Beyond wondering if your seeds are going to come up,
the most frustrating thing about heavy rain during the
planting season is that it completely throws off your
planting schedule. Planting before it rains, if the
rain doesn't last for days, is perfect, but after a
heavy rain it is too much work, and bad for the soil
tilth besides, to try to plant for several days afterward.
We were busy at the same time preparing for our baby
shower Saturday, which we had planned, in a fit of masochism,
to hold at our house, and which required a lot of cleaning,
reorganizing, and general sprucing up. But I was concerned
to get seeds in the ground before the second straight
weekend of rain, because I had been unable to plant
throughout the early part of the week due to the previous
weekend's downpour, and we are nearing the end of the
practical window for planting. So Jenni handled much
of the indoor work, with my help for the heavy lifting
and a little cleaning, while I worked in the garden.
One great lurch forward was made when I finally figured
out how to handle a hoe in planting. There are a lot
of things that seem simple enough until you try to do
it, and without someone around to show you how it's
done you can do things the wrong way for a long time
without knowing it. Such was my seed-planting method.
But a light bulb went off sometime Thursday and I nearly
tripled my planting speed by digging furrows with a
hoe that I then dropped seeds into and backfilled with
the same dirt. This is a vast improvement over any method
that involves the creation of individual holes to drop
seeds in, and I will gauge its acceptability by this
round's germination rate. Fifty percent is good enough
for me, and would more than justify the savings of time,
which is at a premium for the part-time farmer.

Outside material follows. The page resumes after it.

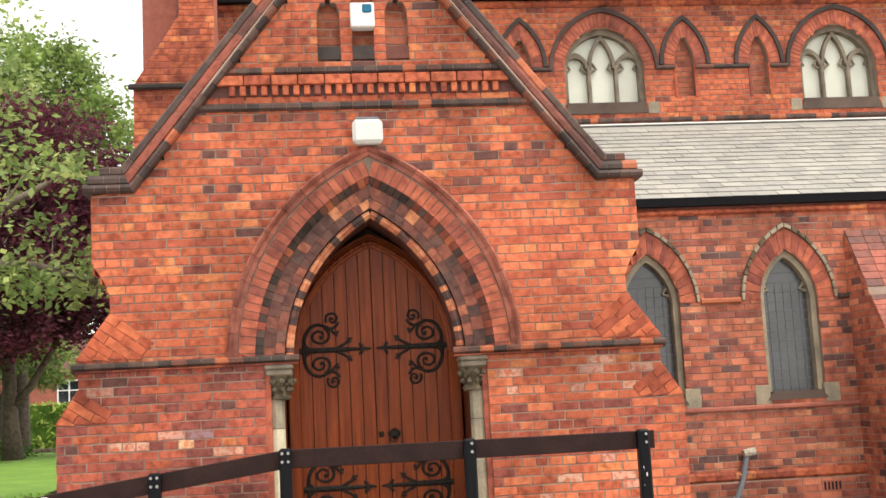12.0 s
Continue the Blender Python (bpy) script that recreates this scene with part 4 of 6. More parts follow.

On the same note, we have decided to go ahead and buy
ourselves a garden tiller. Based on our knowledge of
the local market for the much of what we are growing
and the scale we plan to grow them on, it seems that
such a tool will be both a major asset and a justifiable
purchase. We are slowly accumulating the modest tools
of our trade, limiting ourselves, at least in theory,
to portable equipment, and will treat that as this year's
major farm purchase. After hiring a tax adviser this
year to help with our much more complicated earnings
this past year, we realized that while we did not make
a profit from farming in 2003, relative to our expenses,
the year's work left us with assets equal to the loss,
and that this should be the year for us to turn the
corner and make a small profit, even including the purchase
of a tiller, our current irrigation system, and a tent
for the farmer's market. This is just the position we
need to be in for the future.
We have also been doing a lot of healthy brainstorming
that could lead to diversification within our farming
activities, not in terms of crops, but in terms of the
use of our skills to earn money in areas related to
farming. I am realizing that this is what diversification
really means for a small-scale, first-generation farmer:
Not simply growing a variety of products but utilizing
all of one's skills and resources to enhance the value
of what is produced on the farm. The end goal is to
engage all of one's skills and talents in activities
that keep farming in mind. We will share some of these
ideas as we implement them over the next year on this
website and on the ground.
Saturday morning brought the rain that was promised,
and while assisting with final preparations for the
shower by Jenni, her good friend Erica, and Karen, I
also found time to plant three seed flats with okra,
which I will try to start indoors and then transplant
into the garden. The germination rate may be slightly
lower, but they should transplant fine and it is our
best chance to get a strong crop into the ground as
quickly as possible in spite of the vagaries of weather.